My working hypothesis at this time is that most of these sex laws were probably meant for heterosexuals. Small age gaps are expected, as one example. Sometimes they will have “wiggle room” on these age of consent laws. But they are usually 3 year age gaps, so maybe a 16 and a 19 year old would be okay. But of course these are useless for homosexual men when we are talking 10 or 20 year age gaps as being somewhat common. Sometimes I have seen even more, 25+ years. I think the most I’ve read about was 56 years. I don’t know how common these age gaps are for sure, although from this PhD study they certainly happen many times. That’s why the investigator was able to do so many interviews!

I just get the feeling that these current sex laws are based on the assumption of “younger innocent naive passive female”–probably expected to be a virgin–versus “older aggressive super horny males.”  They seem to assume that the balance of power is with the older male and that the older male is the initiator of aggression against the “weak” female. But with gay relationships, we seem to be seeing the opposite. The younger male has all the power and he seems to be the more aggressive initiator. So it seems as though the assumptions of the laws don’t apply to homosexual gay male relationships.

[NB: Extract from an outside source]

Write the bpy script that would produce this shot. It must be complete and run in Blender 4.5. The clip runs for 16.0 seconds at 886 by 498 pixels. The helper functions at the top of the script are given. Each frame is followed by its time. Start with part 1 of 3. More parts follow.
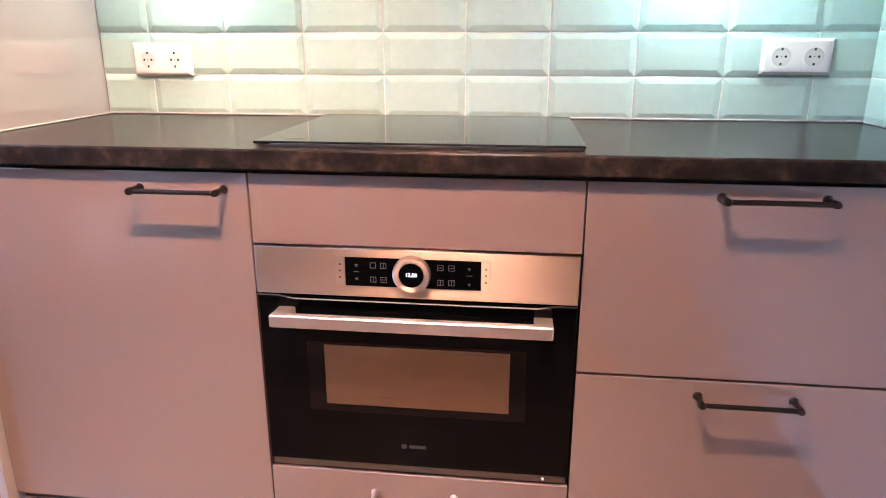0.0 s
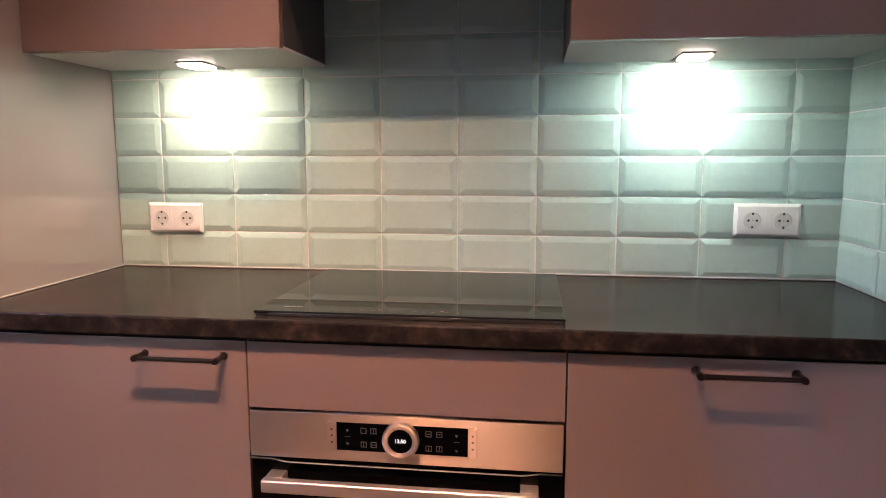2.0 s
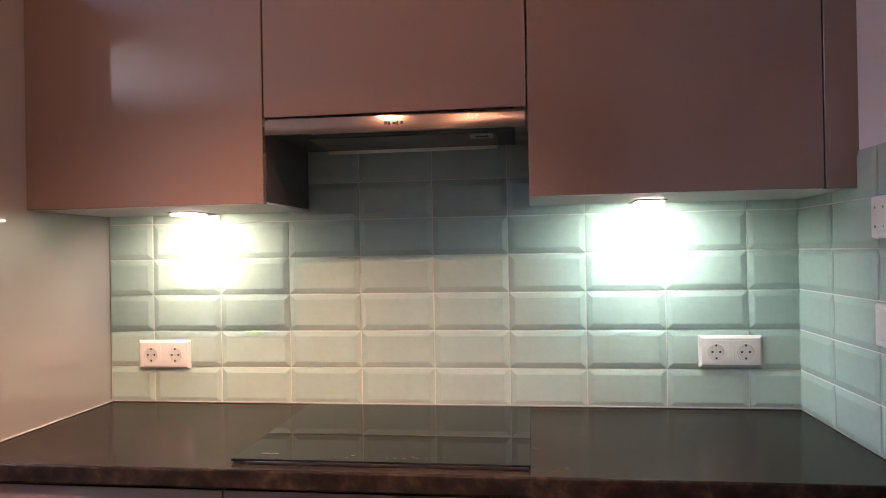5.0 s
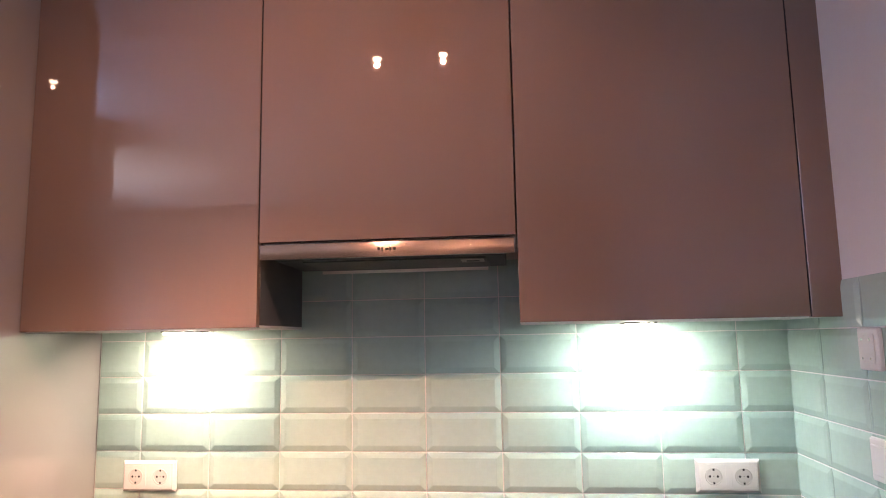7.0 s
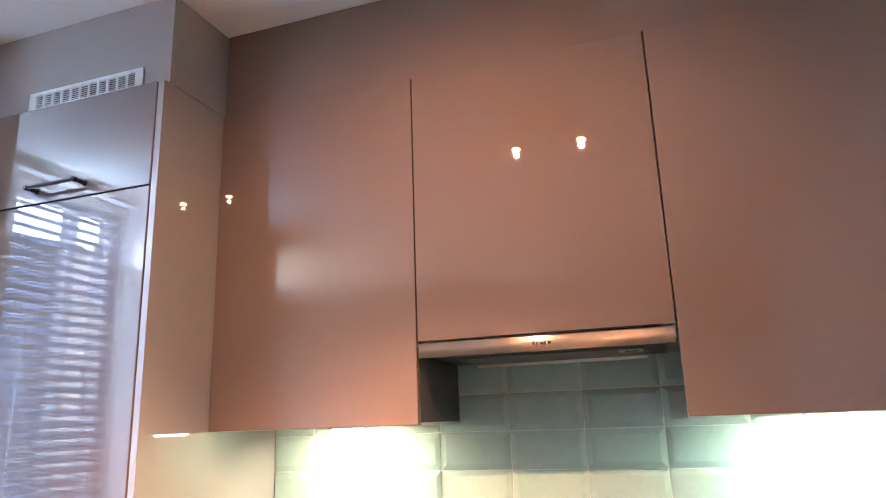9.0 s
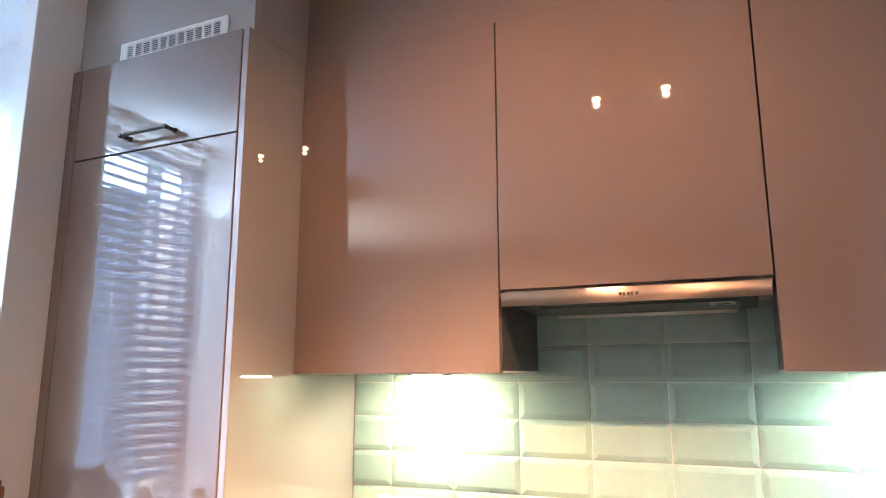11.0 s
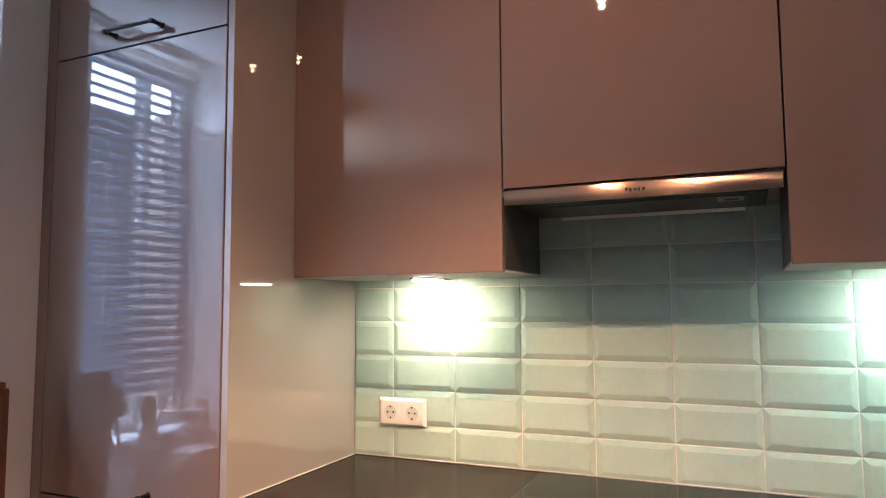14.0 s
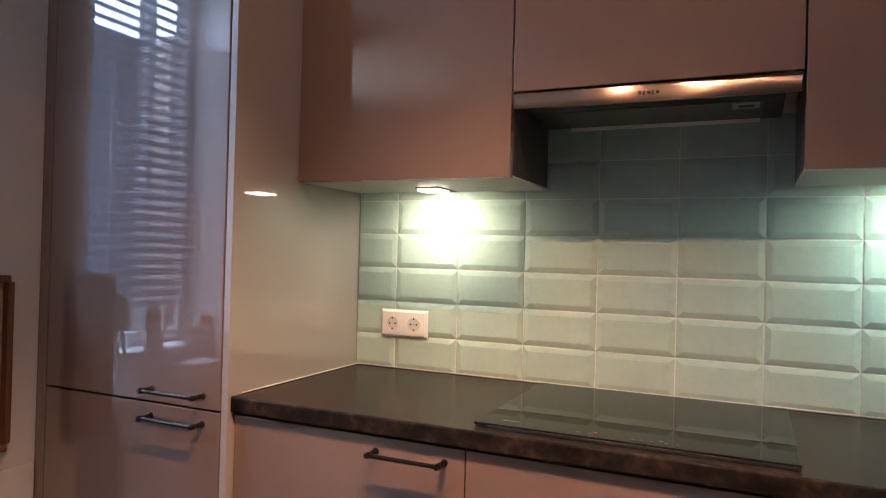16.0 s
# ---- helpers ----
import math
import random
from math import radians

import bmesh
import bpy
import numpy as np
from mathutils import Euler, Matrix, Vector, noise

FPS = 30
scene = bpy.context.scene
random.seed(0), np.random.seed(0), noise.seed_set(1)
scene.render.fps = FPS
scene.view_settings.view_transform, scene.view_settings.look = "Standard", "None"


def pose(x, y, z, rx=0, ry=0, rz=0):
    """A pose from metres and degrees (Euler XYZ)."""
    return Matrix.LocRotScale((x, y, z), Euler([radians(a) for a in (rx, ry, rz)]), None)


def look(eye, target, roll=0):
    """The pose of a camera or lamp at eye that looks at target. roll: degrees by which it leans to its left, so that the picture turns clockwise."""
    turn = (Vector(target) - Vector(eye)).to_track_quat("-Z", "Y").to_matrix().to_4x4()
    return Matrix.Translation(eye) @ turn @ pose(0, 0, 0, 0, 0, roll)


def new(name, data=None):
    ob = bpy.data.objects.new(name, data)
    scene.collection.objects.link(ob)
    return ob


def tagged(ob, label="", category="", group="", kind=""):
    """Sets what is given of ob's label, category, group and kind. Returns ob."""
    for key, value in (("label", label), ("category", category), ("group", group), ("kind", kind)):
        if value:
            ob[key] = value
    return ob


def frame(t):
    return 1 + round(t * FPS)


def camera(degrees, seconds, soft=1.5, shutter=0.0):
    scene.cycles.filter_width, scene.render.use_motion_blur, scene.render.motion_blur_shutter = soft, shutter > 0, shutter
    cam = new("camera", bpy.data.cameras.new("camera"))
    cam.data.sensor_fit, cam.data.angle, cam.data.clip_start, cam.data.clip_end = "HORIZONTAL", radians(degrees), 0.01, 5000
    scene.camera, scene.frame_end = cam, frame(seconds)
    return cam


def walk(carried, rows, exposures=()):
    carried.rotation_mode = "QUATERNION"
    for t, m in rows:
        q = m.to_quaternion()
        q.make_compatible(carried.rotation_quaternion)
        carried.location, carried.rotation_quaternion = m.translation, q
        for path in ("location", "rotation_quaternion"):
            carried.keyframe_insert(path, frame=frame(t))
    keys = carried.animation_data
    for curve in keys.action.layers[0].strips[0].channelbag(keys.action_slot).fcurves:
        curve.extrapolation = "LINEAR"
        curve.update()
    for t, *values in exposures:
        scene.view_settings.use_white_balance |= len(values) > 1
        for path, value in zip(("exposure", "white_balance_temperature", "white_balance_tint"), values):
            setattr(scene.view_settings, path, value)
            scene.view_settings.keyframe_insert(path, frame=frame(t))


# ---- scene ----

Our PhD thesis picked up on this “flip flopping” when it was observed that

IND3: He was quite a mature eighteen year-old and I was quite an immature thirty-four year-old (330).

And of course, I could be wrong. That is why I said, this is my temporary hypothesis, my best guess at the moment. In other words, based on what I’ve read so far and what I have experienced in my own homosexual relationship, this seems to be a credible thesis.  So maybe gay men are being held to an unrealistic heterosexual based legal system.

I think I will stop here, go read some more and maybe write another blog some other time based on what I learn!